In the records that follow, show each line where the word "Continue" is present.

* Input records:
------------

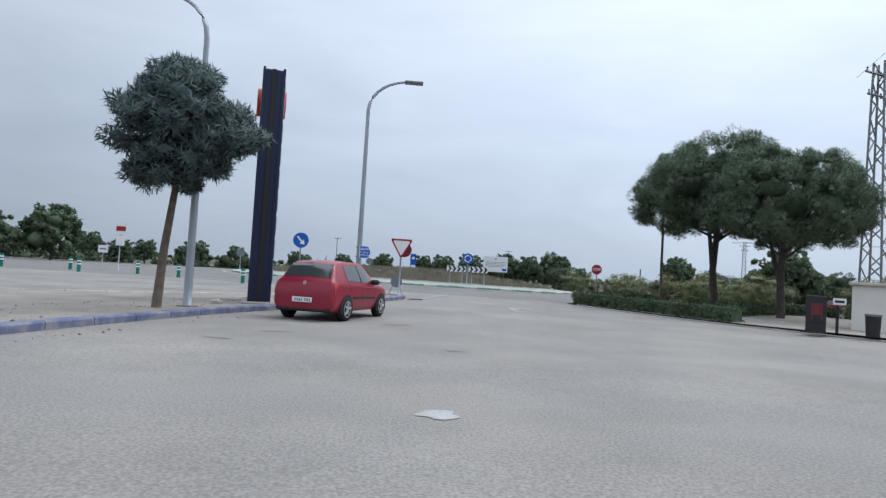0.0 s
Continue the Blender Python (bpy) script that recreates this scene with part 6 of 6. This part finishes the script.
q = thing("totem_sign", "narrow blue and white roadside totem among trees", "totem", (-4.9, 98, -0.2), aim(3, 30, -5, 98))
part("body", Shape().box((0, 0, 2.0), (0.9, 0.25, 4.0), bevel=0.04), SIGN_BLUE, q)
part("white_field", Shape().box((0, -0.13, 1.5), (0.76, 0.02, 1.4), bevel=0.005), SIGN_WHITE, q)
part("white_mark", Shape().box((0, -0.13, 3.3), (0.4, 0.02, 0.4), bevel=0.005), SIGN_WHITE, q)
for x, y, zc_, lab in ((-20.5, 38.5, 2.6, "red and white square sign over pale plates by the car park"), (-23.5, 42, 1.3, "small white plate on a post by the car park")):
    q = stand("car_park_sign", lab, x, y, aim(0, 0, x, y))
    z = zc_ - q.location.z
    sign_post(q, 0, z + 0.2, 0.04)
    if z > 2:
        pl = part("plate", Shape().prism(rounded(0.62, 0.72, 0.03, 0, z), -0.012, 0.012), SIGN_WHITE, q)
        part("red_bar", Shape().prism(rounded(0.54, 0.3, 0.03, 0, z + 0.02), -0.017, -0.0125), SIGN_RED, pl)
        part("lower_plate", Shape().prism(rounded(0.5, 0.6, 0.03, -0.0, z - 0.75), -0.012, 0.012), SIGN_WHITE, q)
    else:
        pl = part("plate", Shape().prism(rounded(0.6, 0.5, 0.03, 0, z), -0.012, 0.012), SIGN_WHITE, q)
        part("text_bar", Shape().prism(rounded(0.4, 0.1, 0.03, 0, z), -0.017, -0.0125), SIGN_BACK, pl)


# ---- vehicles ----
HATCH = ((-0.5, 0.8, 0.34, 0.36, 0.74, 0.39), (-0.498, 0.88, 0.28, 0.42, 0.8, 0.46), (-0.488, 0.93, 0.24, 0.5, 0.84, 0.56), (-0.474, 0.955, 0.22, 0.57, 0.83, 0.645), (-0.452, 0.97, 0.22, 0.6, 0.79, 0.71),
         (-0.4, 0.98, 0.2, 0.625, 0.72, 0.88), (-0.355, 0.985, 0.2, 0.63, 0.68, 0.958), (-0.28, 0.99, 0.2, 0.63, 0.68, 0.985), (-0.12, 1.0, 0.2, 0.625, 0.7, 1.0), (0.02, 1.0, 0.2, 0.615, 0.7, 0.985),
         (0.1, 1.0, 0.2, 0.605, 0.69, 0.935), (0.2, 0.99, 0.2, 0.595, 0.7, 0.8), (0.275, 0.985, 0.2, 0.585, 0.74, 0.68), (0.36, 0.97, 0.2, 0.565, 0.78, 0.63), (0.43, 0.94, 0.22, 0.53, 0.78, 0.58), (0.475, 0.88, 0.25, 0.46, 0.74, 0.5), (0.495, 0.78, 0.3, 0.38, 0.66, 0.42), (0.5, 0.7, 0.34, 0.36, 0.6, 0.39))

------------

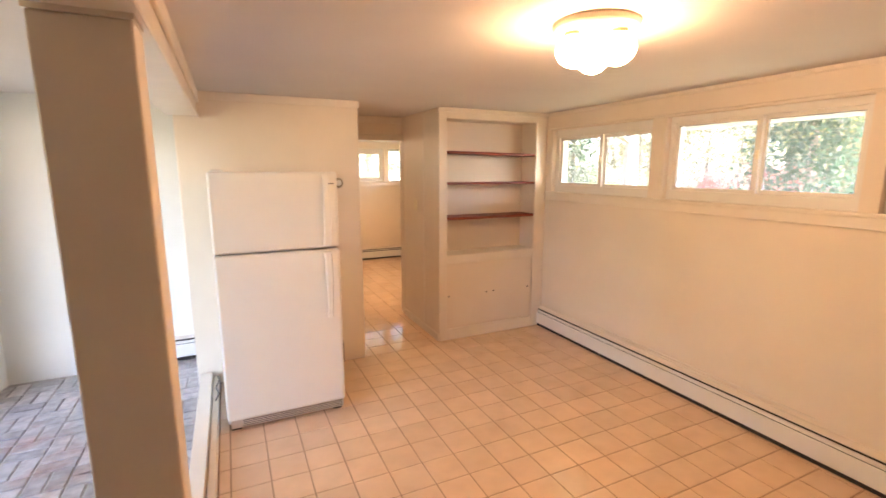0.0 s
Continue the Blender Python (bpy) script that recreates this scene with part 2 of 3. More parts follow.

------------

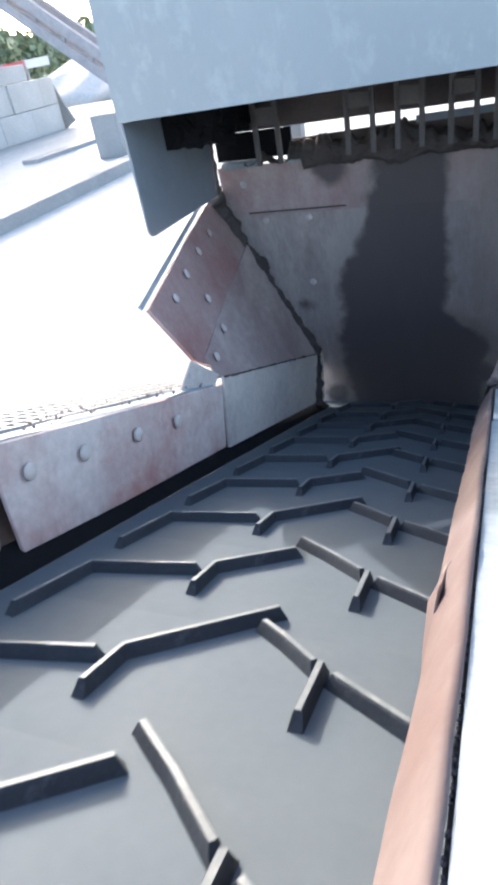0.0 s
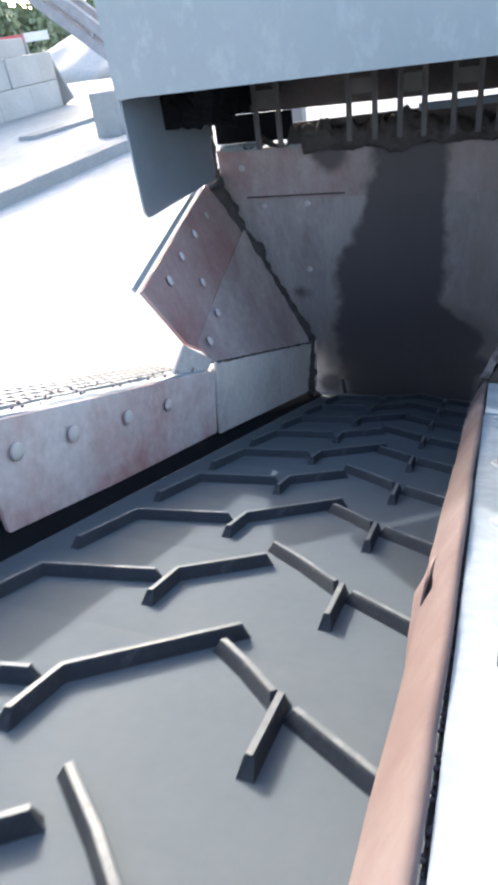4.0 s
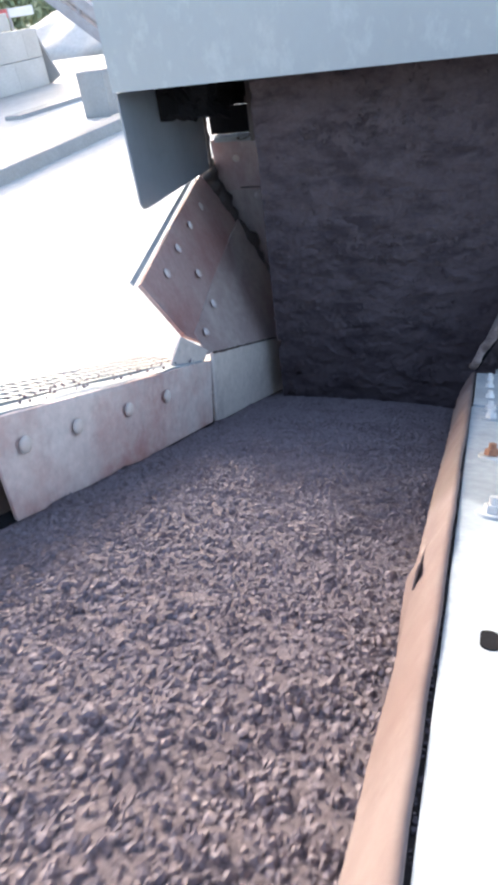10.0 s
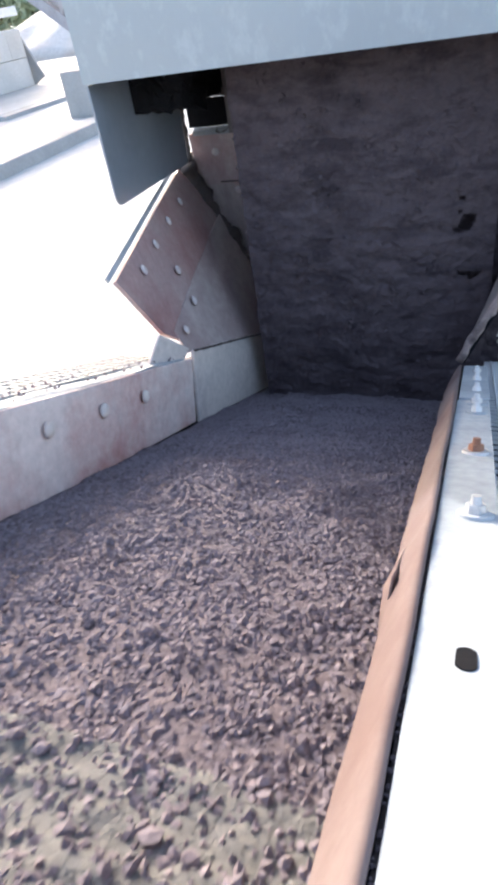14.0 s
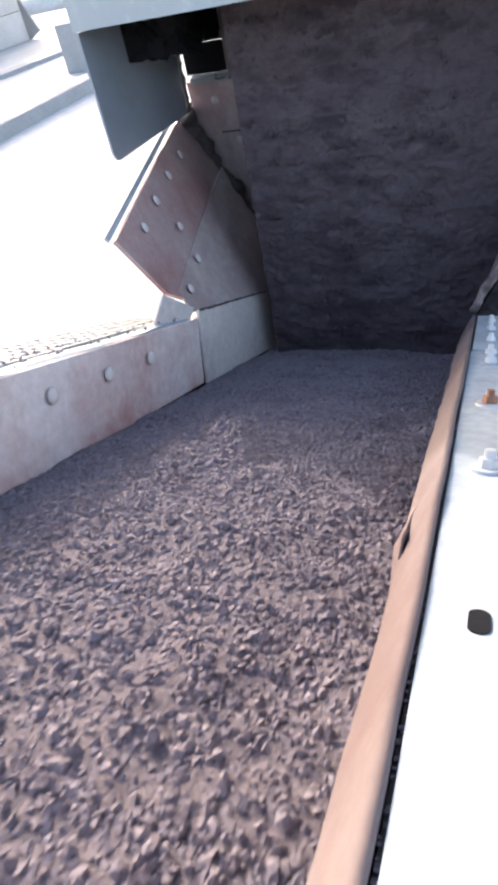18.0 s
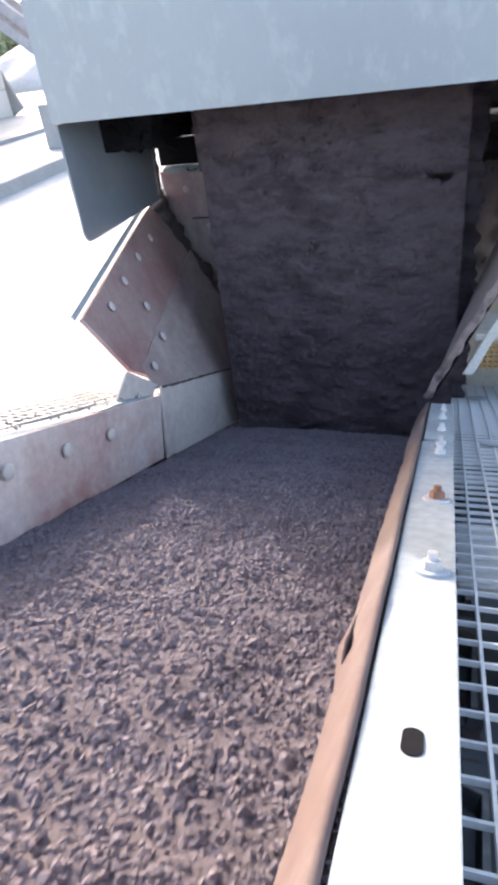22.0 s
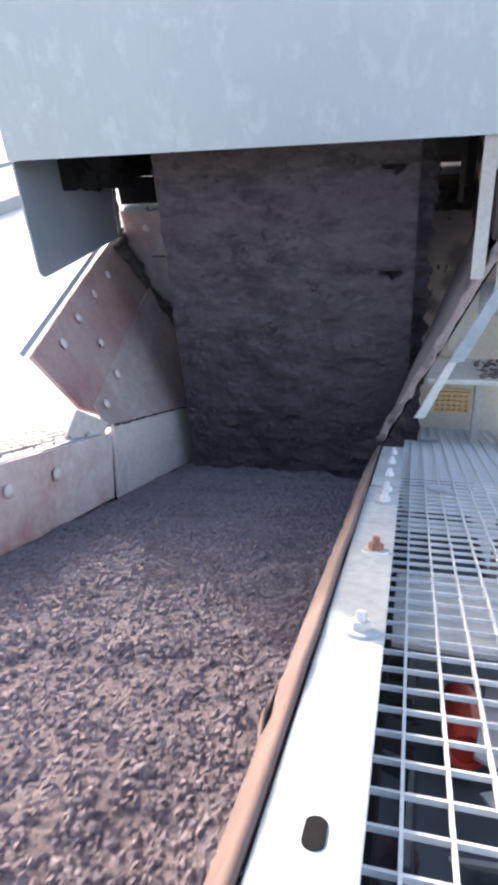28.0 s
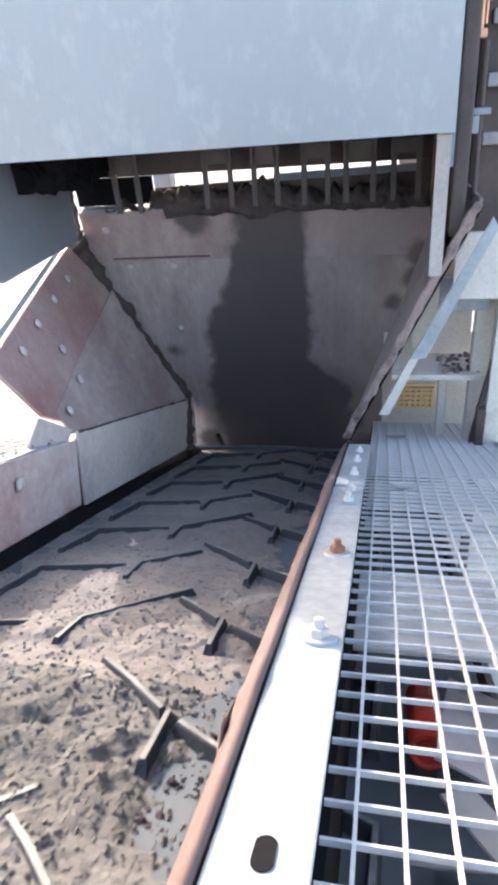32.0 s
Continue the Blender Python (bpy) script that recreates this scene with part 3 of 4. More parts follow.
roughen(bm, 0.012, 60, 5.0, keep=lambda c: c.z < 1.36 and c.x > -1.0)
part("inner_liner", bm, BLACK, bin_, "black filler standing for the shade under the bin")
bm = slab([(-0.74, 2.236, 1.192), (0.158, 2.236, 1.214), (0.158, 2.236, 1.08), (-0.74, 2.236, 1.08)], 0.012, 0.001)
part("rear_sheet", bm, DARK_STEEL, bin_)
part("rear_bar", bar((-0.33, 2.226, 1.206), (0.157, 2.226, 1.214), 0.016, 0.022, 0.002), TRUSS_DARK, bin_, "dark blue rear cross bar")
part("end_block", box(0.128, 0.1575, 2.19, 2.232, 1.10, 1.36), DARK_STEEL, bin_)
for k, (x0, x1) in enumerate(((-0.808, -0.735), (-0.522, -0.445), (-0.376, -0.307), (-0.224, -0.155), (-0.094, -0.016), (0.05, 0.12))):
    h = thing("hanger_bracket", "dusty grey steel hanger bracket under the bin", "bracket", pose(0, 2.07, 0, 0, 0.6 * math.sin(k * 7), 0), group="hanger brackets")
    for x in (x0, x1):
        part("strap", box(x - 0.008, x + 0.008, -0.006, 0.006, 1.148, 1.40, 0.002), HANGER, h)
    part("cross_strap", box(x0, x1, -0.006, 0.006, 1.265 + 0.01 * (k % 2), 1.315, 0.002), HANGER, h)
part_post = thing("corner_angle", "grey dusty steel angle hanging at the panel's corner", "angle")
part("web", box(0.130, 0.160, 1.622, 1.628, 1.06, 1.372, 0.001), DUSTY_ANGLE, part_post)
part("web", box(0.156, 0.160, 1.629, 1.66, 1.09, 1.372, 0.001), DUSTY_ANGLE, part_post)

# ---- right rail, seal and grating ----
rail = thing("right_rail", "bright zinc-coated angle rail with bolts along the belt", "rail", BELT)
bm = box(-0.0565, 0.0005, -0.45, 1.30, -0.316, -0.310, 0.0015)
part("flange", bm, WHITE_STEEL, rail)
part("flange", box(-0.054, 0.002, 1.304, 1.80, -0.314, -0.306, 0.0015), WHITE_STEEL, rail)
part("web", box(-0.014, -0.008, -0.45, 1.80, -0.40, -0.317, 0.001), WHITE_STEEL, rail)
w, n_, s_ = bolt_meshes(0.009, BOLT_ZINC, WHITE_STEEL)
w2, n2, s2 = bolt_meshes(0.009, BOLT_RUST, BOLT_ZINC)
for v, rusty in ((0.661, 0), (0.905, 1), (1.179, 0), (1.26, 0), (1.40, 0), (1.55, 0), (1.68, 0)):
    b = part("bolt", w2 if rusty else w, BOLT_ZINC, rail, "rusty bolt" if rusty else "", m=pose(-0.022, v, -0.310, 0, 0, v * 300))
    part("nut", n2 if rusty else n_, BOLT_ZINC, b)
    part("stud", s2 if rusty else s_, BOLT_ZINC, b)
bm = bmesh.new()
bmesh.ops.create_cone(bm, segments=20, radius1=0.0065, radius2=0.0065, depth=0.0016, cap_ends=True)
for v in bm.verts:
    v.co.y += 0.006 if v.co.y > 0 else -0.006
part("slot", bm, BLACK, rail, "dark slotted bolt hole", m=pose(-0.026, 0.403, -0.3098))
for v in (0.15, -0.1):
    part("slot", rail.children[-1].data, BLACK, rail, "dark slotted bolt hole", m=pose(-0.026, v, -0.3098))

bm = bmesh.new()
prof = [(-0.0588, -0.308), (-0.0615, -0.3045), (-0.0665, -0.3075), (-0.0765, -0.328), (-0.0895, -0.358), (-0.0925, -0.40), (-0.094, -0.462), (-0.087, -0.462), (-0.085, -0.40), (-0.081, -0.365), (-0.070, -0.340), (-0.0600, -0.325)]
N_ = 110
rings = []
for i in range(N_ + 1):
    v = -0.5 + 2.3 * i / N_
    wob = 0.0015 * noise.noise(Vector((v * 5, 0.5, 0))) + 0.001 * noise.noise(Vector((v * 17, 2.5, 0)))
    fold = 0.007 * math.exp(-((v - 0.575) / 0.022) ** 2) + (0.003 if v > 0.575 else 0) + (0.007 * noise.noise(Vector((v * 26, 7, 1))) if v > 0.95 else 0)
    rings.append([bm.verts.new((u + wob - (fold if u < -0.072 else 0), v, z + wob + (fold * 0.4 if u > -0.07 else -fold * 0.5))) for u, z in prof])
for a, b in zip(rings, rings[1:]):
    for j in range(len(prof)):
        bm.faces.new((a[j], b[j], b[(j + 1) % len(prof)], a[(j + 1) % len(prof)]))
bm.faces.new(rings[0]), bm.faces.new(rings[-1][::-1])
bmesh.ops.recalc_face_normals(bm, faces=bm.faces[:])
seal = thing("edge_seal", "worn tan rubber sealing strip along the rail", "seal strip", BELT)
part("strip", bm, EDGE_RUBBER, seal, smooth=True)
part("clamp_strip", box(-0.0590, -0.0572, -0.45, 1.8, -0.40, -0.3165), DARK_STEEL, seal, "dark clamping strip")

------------

* Output for this task:
Continue the Blender Python (bpy) script that recreates this scene with part 6 of 6. This part finishes the script.
Continue the Blender Python (bpy) script that recreates this scene with part 2 of 3. More parts follow.
Continue the Blender Python (bpy) script that recreates this scene with part 3 of 4. More parts follow.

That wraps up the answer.